Common Briefing Mistakes That Derail Projects
Even with a template, pitfalls await. Avoid these common errors to keep your project on track.
First, being too vague. “Make it pop” or “I’ll know it when I see it” are project killers. Second, focusing only on aesthetics. A beautiful site that doesn’t convert visitors is a failure. The brief must balance form and function.
Third, omitting decision-makers. If your CEO, marketing head, and legal team all need to approve the design, state that upfront and define the review process. Fourth, providing contradictory feedback. The brief is the source of truth. If during reviews you ask for something that contradicts the brief, point to the brief and discuss which one needs to change.
What to Do When You Receive Design Concepts
Your brief now becomes your evaluation tool. When presented with design mockups, don’t just react emotionally. Evaluate them against the criteria you jointly established.

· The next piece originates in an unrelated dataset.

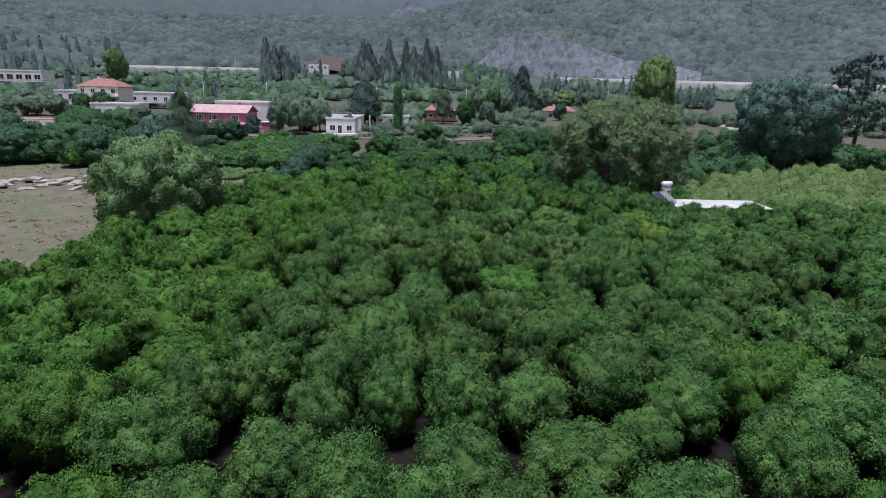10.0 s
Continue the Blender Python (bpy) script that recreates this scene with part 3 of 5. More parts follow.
# leaves, length, half width, fineness of the foliage mass
DETAIL = {"near": (12500, 0.105, 0.025, 5), "mid": (7500, 0.1, 0.029, 4), "far": (2900, 0.115, 0.044, 4), "dist": (620, 0.2, 0.08, 2), "hidden": (150, 0.4, 0.12, 2)}
VARIANTS = {"near": 4, "mid": 5, "far": 4, "dist": 3, "hidden": 2}
proto = {}


def lobed_crown(name, material, seed, rx, rz, zc, n_small, small, n_leaf, length, width, droop, div, low=-0.72, big=0.5, n_big=9, wild=0.75, close=None, deep=0.74, tuft=0.12):
    """A full crown: a few great boughs, each covered with small bosses of leaves; a dense mass inside, drooping leaves outside."""
    rg = np.random.default_rng(seed)
    close = n_leaf > 12000 if close is None else close
    d = even_ways(rg, n_big, -0.5)
    br = big * rg.uniform(0.78, 1.2, n_big)
    bc = d * ((1 - br) * rg.uniform(0.72, 1.3, n_big))[:, None]
    d = even_ways(rg, n_small, low)
    far, k, own = crown_surface(d, bc, br, 0.5)
    r = small * rg.uniform(0.65, 1.35, n_small)
    c = d * (far * 0.97 - r * rg.uniform(0.0, 0.8, n_small))[:, None]
    shape = np.array([rx, rx, rz])

    def surface(ways):
        f1, _, _ = crown_surface(ways, bc, br, 0.5)
        f2, k2, own2 = crown_surface(ways, c, r, 0.3)
        return np.where(own2, np.maximum(f2, f1 * deep), f1 * deep), k2, own2 & (f2 > f1 * deep)

    dv, df = ICO[div]
    far, k, own = surface(dv)
    cv = dv * (far * 0.95 * (1 + 0.03 * rg.normal(size=len(dv))))[:, None]
    cv[:, 2] = np.maximum(cv[:, 2], low - 0.1)
    cn = unit(unit(np.where(own[:, None], unit(dv * far[:, None] - c[k]), dv) + 0.24 * dv) / shape)
    cn = unit(cn + rg.normal(size=cn.shape) * 0.15)
    share = r ** 2
    pick = rg.choice(n_small, n_leaf, p=share / share.sum())
    nrm = unit(rg.normal(size=(len(pick), 3)))
    p = c[pick] + nrm * r[pick][:, None]
    far, k, own = surface(unit(p))
    keep = np.flatnonzero((np.linalg.norm(p, axis=1) > far * 0.965) & (p[:, 2] > low) & ((nrm * unit(c[pick])).sum(1) > 0.05))[:n_leaf // 6]
    p, nrm = p[keep], unit(nrm[keep] + 0.24 * unit(p[keep]))
    nrm = unit(nrm / shape)
    # leaves stand in tufts round the tips of shoots
    p, nrm = np.repeat(p, 6, 0), np.repeat(nrm, 6, 0)
    side = unit(rg.normal(size=p.shape) + nrm * 0.5)
    q = p * shape + side * (tuft * rg.uniform(0.4, 1.0, (len(p), 1)))
    lv, lf, ln = leaves(rg, q, unit(nrm + side * 0.5), length, width, droop, wild, out=0.4 if close else 0.2, fine=close)
    ln = unit(ln + np.repeat(rg.normal(size=(len(q), 3)) * 0.1, lf.shape[1], 0))
    up = np.array([0, 0, zc])
    return leafy_mesh(name, cv * shape + up, df, cn, lv + up, lf, ln, material)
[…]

Does the design speak to your target audience persona? Does the user flow support the primary goal of generating leads? Is the tone reflected in the typography and imagery? Feedback should be rooted in the brief: “This call-to-action button doesn’t seem prominent enough to meet our goal of increasing sign-ups,” rather than “I don’t like blue.”
Your Action Plan for the Perfect Website Partnership
Writing a thorough design brief requires an investment of time and thought, but it pays exponential dividends. It reduces risk, saves money on endless revisions, and dramatically increases the chances that you’ll love the final product.
Start by blocking out dedicated time to work through each section of this template. Gather your team for the goals and audience sections. Dig up your brand assets. Be honest about your budget and timeline. The effort you put in here is the best predictor of your project’s success.
When you hand this document to a potential designer, you’re not just giving them instructions; you’re demonstrating that you are an organized, strategic partner. This attracts top-tier talent and sets the stage for a smooth, successful collaboration. Your new website isn’t just a design project—it’s a business tool. Build it on a solid foundation.